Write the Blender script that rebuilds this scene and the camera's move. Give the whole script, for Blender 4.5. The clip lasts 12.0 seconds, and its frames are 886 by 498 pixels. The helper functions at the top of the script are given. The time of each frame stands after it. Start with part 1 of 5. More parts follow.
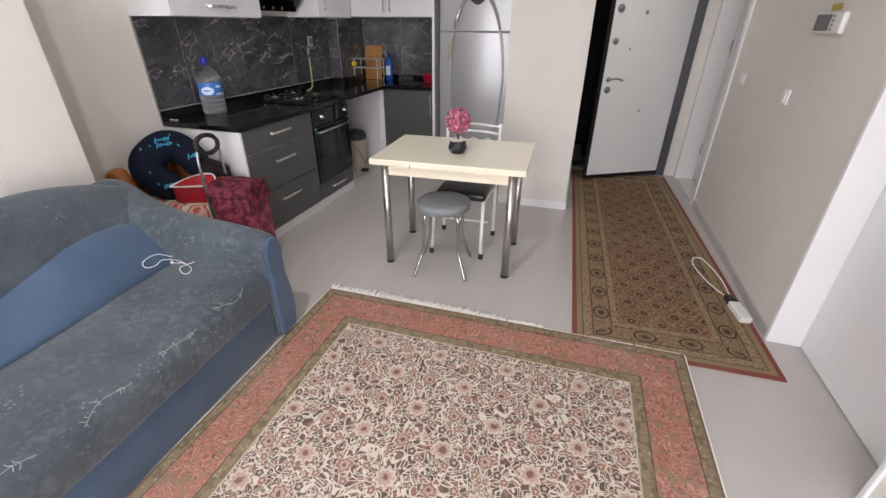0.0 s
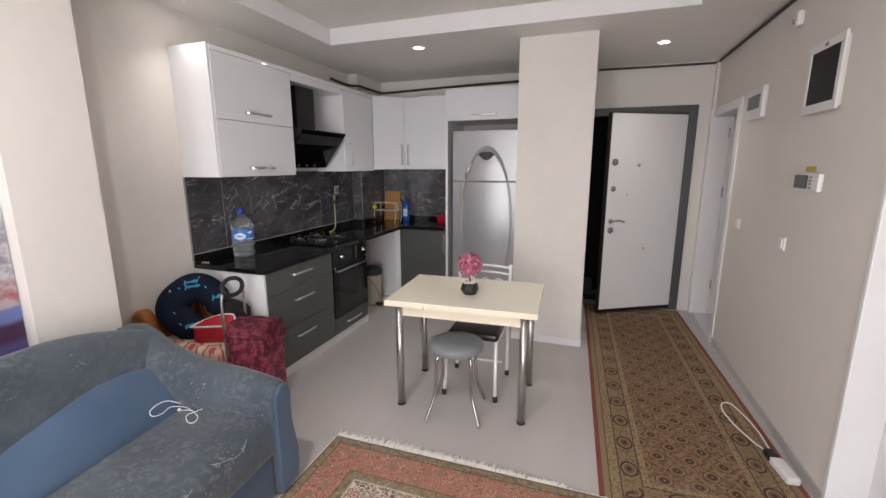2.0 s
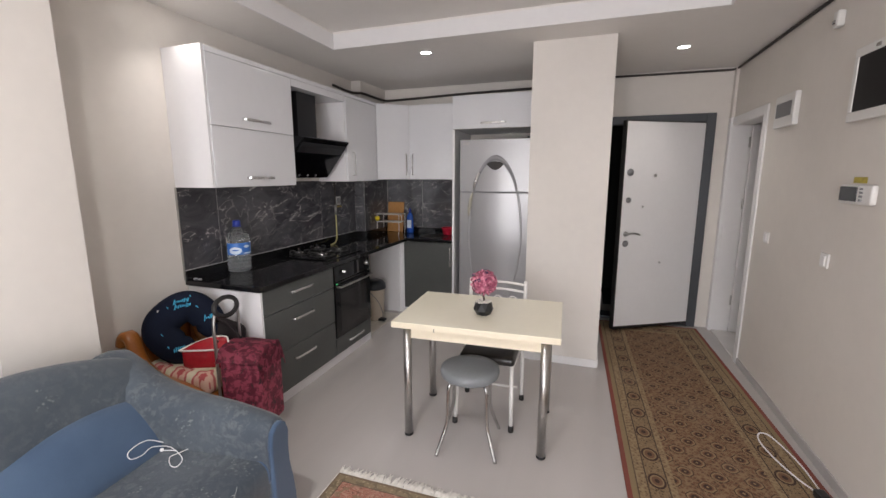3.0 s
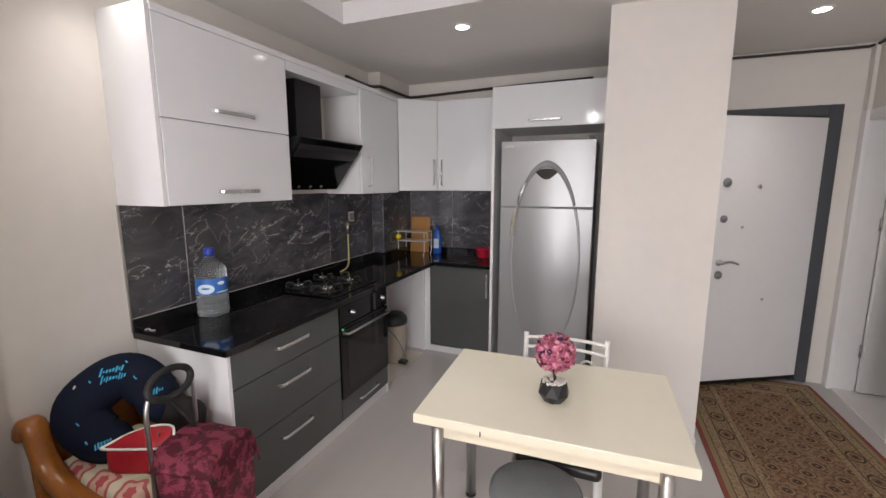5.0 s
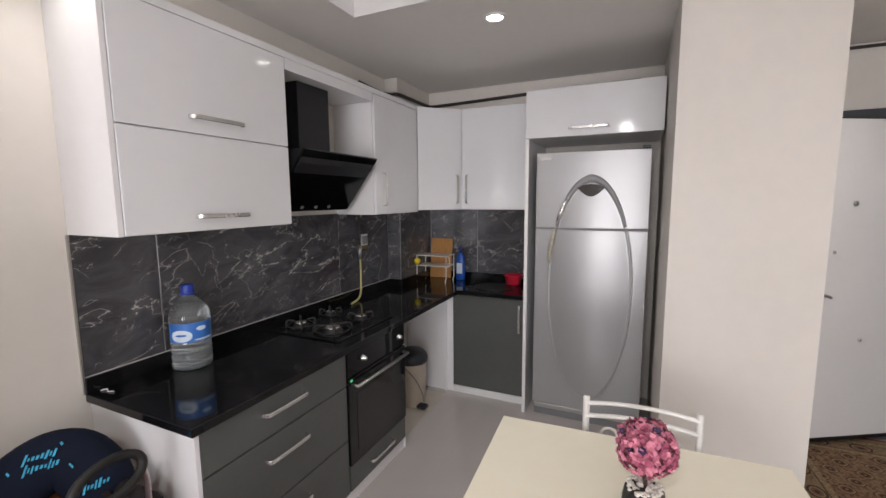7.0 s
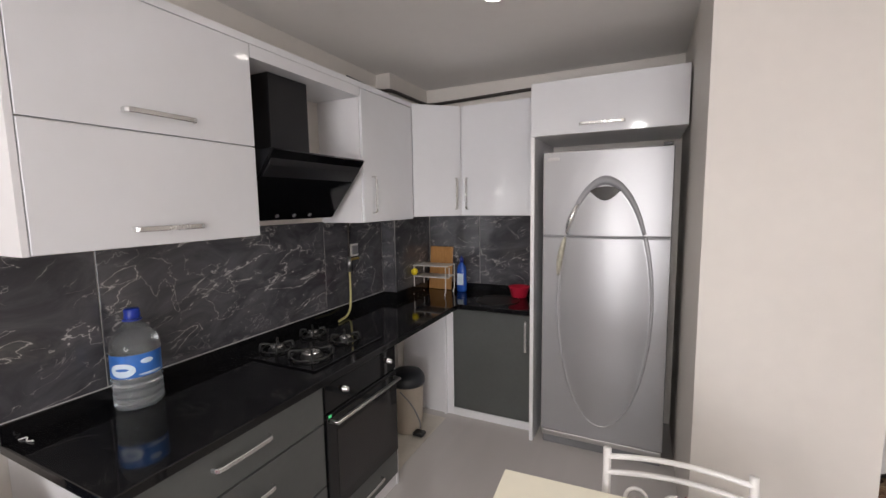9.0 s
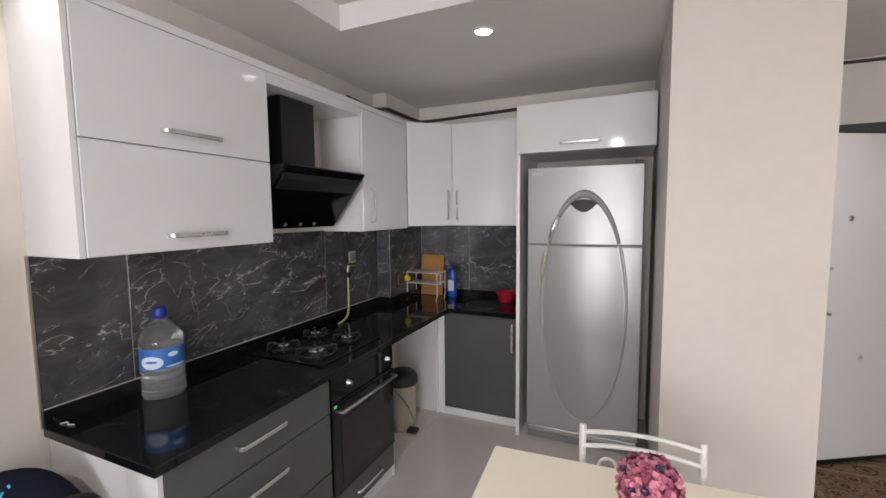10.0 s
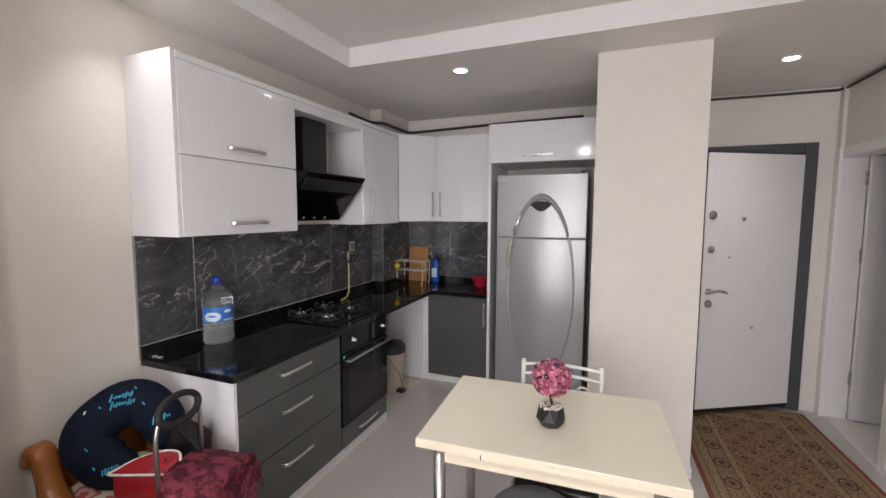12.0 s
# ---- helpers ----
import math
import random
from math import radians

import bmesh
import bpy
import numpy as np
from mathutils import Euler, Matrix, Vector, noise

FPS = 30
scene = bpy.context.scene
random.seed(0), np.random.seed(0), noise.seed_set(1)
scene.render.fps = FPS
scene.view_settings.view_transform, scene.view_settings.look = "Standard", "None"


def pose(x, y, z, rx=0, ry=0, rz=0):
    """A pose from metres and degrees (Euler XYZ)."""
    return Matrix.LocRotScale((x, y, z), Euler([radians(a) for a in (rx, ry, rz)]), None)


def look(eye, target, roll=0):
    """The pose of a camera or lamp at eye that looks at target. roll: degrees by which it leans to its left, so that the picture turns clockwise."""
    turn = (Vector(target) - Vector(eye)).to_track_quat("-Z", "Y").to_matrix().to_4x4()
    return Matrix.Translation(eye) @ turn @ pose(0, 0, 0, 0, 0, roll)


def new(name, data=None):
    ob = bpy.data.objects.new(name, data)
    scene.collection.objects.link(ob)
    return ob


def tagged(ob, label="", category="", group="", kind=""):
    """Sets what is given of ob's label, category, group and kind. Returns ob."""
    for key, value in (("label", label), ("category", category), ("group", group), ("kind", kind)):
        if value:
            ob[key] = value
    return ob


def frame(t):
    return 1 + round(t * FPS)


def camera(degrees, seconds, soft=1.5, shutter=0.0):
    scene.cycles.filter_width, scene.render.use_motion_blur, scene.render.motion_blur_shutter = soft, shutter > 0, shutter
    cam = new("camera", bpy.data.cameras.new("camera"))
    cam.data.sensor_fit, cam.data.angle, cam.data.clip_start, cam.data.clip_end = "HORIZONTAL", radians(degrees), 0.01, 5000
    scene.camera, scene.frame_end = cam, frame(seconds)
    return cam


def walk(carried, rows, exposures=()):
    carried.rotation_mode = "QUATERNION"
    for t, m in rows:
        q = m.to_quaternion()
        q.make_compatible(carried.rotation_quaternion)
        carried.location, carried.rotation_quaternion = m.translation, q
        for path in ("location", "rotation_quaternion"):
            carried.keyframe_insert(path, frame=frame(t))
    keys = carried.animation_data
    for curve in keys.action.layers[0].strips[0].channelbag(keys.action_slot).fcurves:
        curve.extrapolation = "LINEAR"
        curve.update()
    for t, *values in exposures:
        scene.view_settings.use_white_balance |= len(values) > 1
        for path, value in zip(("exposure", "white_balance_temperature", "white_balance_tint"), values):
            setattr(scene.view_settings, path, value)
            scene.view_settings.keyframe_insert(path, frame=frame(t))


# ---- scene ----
cam = camera(93.3, 12.0)
PATH = [
    (0, (0.191, 0.157, 1.51), (-0.335, 1.84, 0.567), 0.4),
    (0.5, (0.194, 0.162, 1.549), (-0.376, 1.912, 0.767), 0.2),
    (1, (0.198, 0.157, 1.584), (-0.414, 1.96, 0.971), 0.1),
    (1.5, (0.207, 0.146, 1.605), (-0.432, 1.981, 1.134), 0.0),
    (2, (0.194, 0.151, 1.626), (-0.453, 2.003, 1.236), -0.1),
    (2.5, (0.151, 0.207, 1.618), (-0.493, 2.068, 1.27), -0.0),
    (3, (0.048, 0.331, 1.627), (-0.598, 2.192, 1.282), 0.0),
    (3.2, (-0.001, 0.391, 1.624), (-0.654, 2.25, 1.276), 0.1),
    (5, (-0.351, 1.138, 1.654), (-1.102, 2.966, 1.344), 0.0),
    (5.5, (-0.48, 1.3, 1.689), (-1.243, 3.129, 1.413), -0.3),
    (6, (-0.533, 1.381, 1.695), (-1.31, 3.207, 1.445), -0.5),
    (6.5, (-0.559, 1.431, 1.687), (-1.36, 3.248, 1.445), -0.5),
    (8.3, (-0.699, 1.907, 1.663), (-1.573, 3.691, 1.43), -0.6),
    (8.5, (-0.691, 1.908, 1.683), (-1.565, 3.691, 1.445), -0.8),
    (9, (-0.665, 1.875, 1.685), (-1.526, 3.667, 1.467), -0.9),
    (9.5, (-0.647, 1.792, 1.694), (-1.481, 3.599, 1.499), -0.8),
    (10, (-0.613, 1.652, 1.686), (-1.415, 3.476, 1.517), -0.6),
    (10.5, (-0.567, 1.449, 1.683), (-1.331, 3.291, 1.526), -0.3),
    (11, (-0.522, 1.3, 1.699), (-1.249, 3.156, 1.543), 0.0),
    (11.5, (-0.44, 1.169, 1.701), (-1.154, 3.03, 1.535), 0.2),
    (12, (-0.336, 1.033, 1.672), (-1.073, 2.884, 1.499), 0.2),
]
walk(cam, [(t, look(eye, target, roll)) for t, eye, target, roll in PATH],
     [(0, 0.0, 6420, 10), (1.0, -0.05, 6500, 10), (2.0, -0.11, 6560, 10), (3.0, -0.1, 6580, 10), (5.0, -0.04, 6600, 10), (6.0, -0.04, 6560, 10), (8.5, 0.09, 6620, 10), (9.5, 0.06, 6640, 10), (10.5, -0.04, 6560, 10), (12, -0.09, 6600, 10)])

# ---- light ----
world = bpy.data.worlds.new("sky")
scene.world = world
world.use_nodes = True
wn = world.node_tree.nodes
sky = wn.new("ShaderNodeTexSky")
sky.sky_type, sky.sun_disc = "NISHITA", False
sky.sun_elevation, sky.sun_rotation = radians(40), radians(200)
world.node_tree.links.new(sky.outputs[0], wn["Background"].inputs[0])
wn["Background"].inputs[1].default_value = 0.12
scene.view_settings.exposure = 0.0


def area_lamp(name, m, sx, sy, watts, color, shape="RECTANGLE"):
    d = bpy.data.lights.new(name, "AREA")
    d.shape, d.size, d.size_y, d.energy, d.color = shape, sx, sy, watts, color
    ob = new(name, d)
    ob.matrix_world = m
    return ob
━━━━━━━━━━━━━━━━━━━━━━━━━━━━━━
* **Problem to solve**
Select every line of the material above holding the word "random" and copy it.

* **Task result**
import random
random.seed(0), np.random.seed(0), noise.seed_set(1)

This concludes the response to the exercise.